Unfortunately for Otis – a character whose fatal flaw seems to be naivety – treating vaginismus is not that easy. Many women with vaginismus are told the myth that if they just relax, the pain will disappear. However, treating these conditions is far more complex.

Vaginismus treatment usually focuses on managing feelings around penetration, in a psychosexual sense, and includes exercises to gradually get you used to penetration; such as pelvic floor exercises or vaginal trainers, like Lily uses.

The potential causes of vaginismus can range from psychological to a physical muscular reaction, or a combination of the two – sometimes rooted in anxiety, past sexual trauma, negative emotions towards sex, as well as physical conditions including UTI’s and so on.

Sex Education opens the door for women living with vaginismus and other conditions to be able to speak openly about their symptoms, and for others to understand their experiences more directly.

Anyone with a vagina knows that it’s not always pretty and comfortable.
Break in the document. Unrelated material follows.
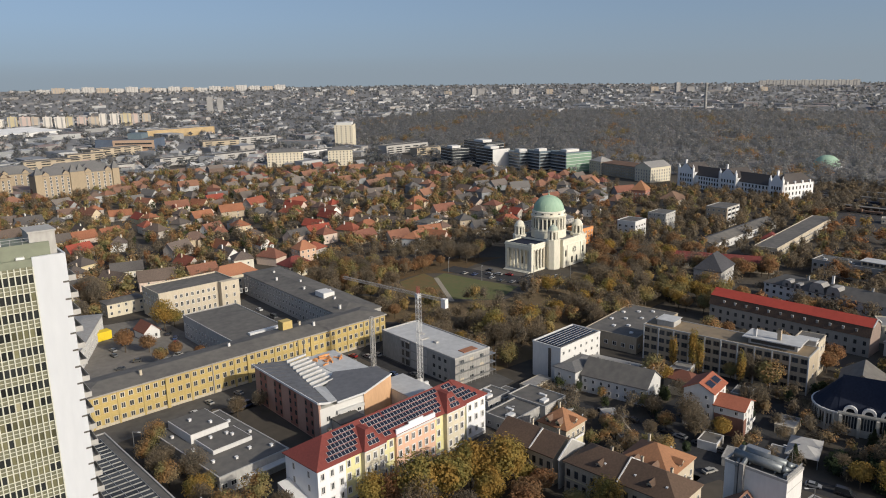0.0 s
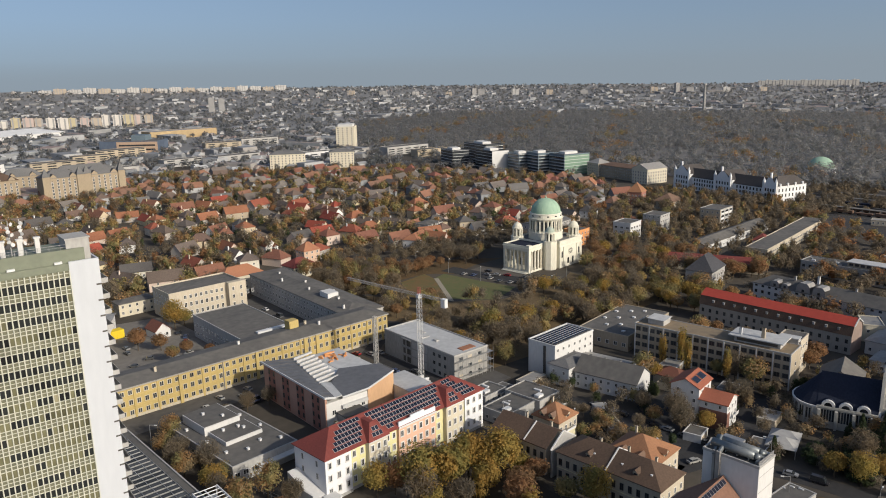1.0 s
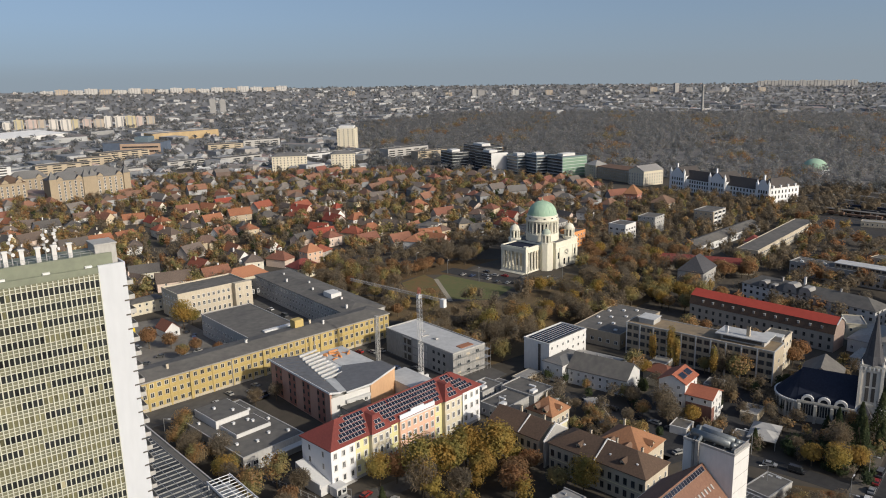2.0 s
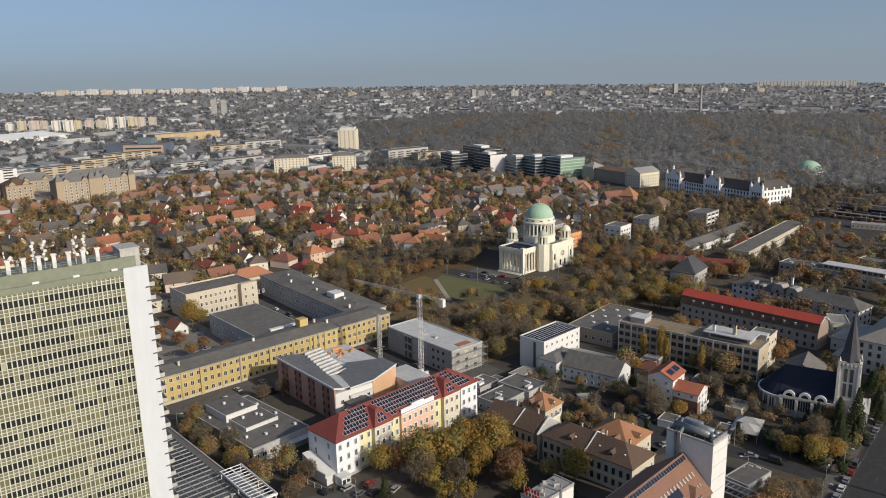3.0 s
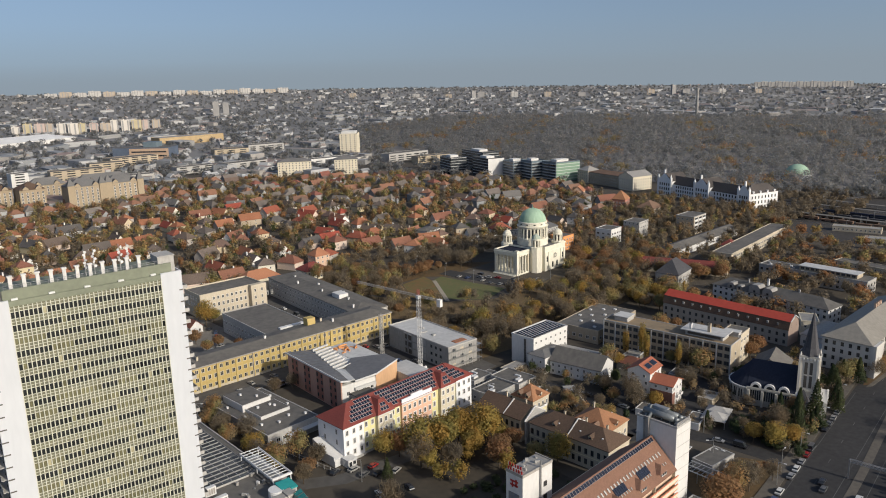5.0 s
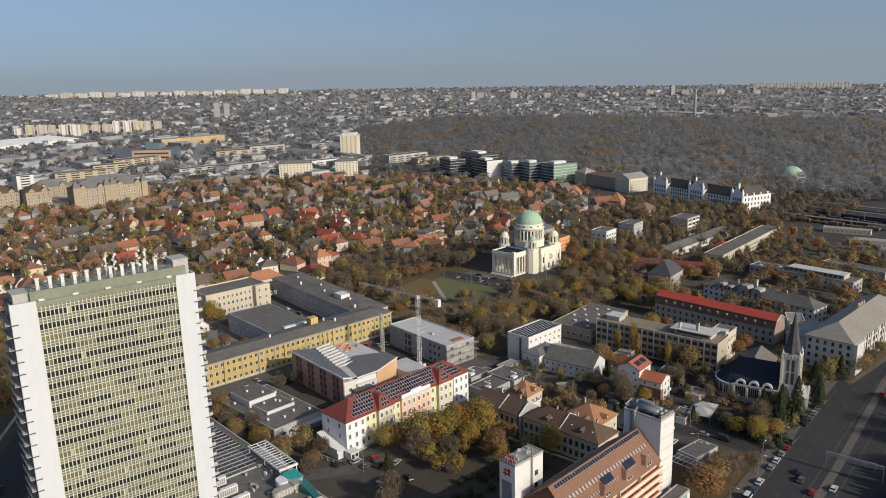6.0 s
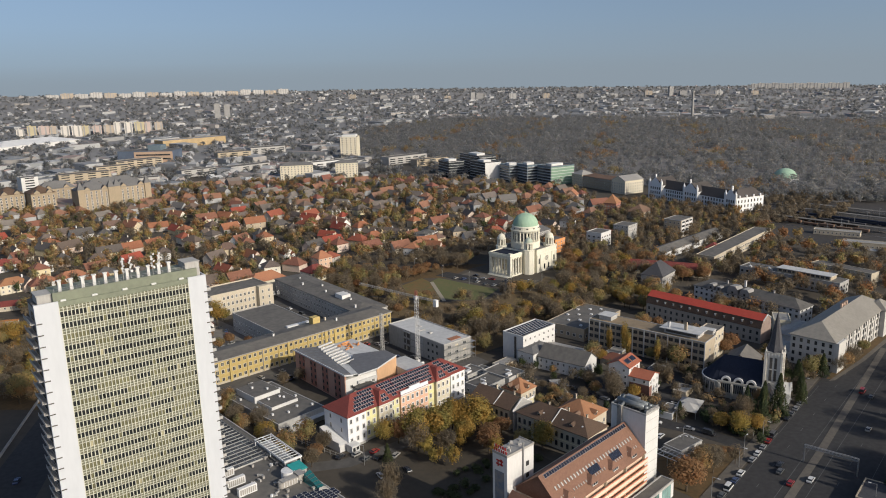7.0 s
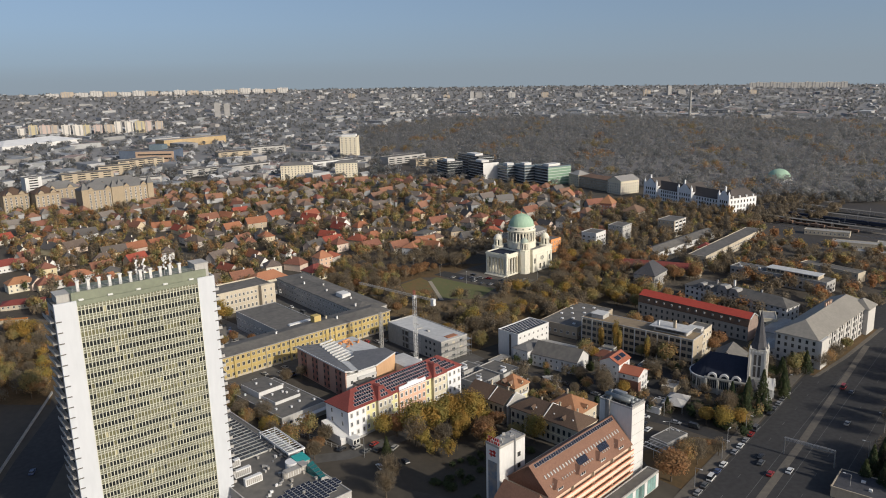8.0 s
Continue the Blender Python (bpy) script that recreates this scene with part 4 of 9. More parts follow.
part("balcony_band", Mesh().box(6, -1.1, 8.2, 16.5, 0, 9.3), W_WHITE, br)
part("annex", Mesh().box(33, -4, -0.5, 44, 14, 7), W_WHITE, br, "white low annex")
part("annex_roof", Mesh().box(32.9, -4.2, 7, 44.3, 14.2, 7.35), R_PALE, br)
windows(br, "S", 33, 44, 4, 2, 1.6, 1.8, WIN, 1, 17)
windows(br, "S", 33, 44, 4, 6.5, 1.6, 1.8, WIN, 1, 17)
building("school_hall", "low hall with a red hipped roof behind the school", "hall", 112, 187.5, 24, 11, 5.2, 7.2, W_BEIGE, "hip", R_RED, 3.2, rows=(("S", 6, 1.5, 1.4, 1.8),))

# ---- the flat grey building ----
fg = building("flat_building", "low grey flat-roofed building with two raised roof boxes", "building", 69.5, 194.2, 23.5, 41, 5.8, 7.5, W_GREY, "flat", R_FELT, rows=(("S", 8, 2, 2.0, 1.6), ("W", 14, 2, 2.0, 1.6)), parapet=0.3, wall2=W_GREY)
part("raised_box", Mesh().box(4.7, 25, 5.8, 17.8, 40, 8.8), W_WHITE, fg, "raised roof box with pale rim")
part("raised_roof", Mesh().box(5.0, 25.3, 8.8, 17.5, 39.7, 8.95), R_FELT, fg)
part("raised_box", Mesh().box(5.8, 13.5, 5.8, 19.2, 24.6, 7.2), W_WHITE, fg, "raised roof box with pale rim")
part("raised_roof", Mesh().box(6.1, 13.8, 7.2, 18.9, 24.3, 7.32), R_FELT, fg)
for x, y, z in ((2.5, 20, 5.85), (2.2, 33, 5.85), (3.0, 9, 5.85), (9, 6, 5.85), (15, 8.5, 5.85), (20.5, 5, 5.85), (21, 18, 5.85), (20.5, 30, 5.85), (9, 34, 8.93), (13, 28, 8.93), (9, 21, 7.3), (14, 20, 7.3), (14.8, 18, 7.3)):
    part("roof_vent", Mesh().box(0, 0, 0, 0.8, 0.8, 0.7).box(-0.1, -0.1, 0.7, 0.9, 0.9, 0.8), PAINT_W, fg).matrix_basis = pose(x, y, z)
part("canopy", Mesh().box(8, -2.6, 3.4, 24.5, 0, 3.75), W_WHITE, fg, "pale canopy along the end wall")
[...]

Lily’s plotline also highlighted the need for the normalisation vaginal tribulations on screen to encourage further dialogue off screen.

The HBO series I May Destroy You, written and starred in by Michaela Coel, is another pioneering series which aired this year that unapologetically displays vaginal truths. In Episode 3, the character Arabella (Coel) has sex whilst on her period with the drug dealer she met earlier in the day, called Biagio (Marouane Zotti).

The audience sees the used sanitary towel and the huge blood clot which lands on the mattress, when Arabella takes off her underwear. Biagio, unflinchingly pulling the used tampon out of Arabella’s vagina, fascinated by the blood clot so much that he touches it, is an example of a male character who maturely accepts the natural processes of vagina’s and is curious to understand them.

The candid depiction of the period sex in I May Destroy You shocked many viewers who realised how absent the portrayal of period sex has been from TV and film – despite the average woman spending the equivalent of 10 years of their life menstruating – it’s surprising that the realities of periods and period sex have been concealed on screen for so long.

Sex Education and I May Destroy You refreshingly portray vaginas as a complex bodily organ, rather than a sexualised vortex for male penetration and desire. These shows have opened up the door for sex on screen, which rejects the overtly glamorised sex scenes typically portrayed in TV shows.

From fan’s reactions to both plotlines, it’s clear that viewers are in need of more on screen content which reflects the truths of vaginal sexual health – fans are asking for the boundaries to be pushed further. Reflecting these realities through film and TV is integral to encouraging honest discussions about sex and raising awareness of conditions, which seem so peculiar to those unfamiliar.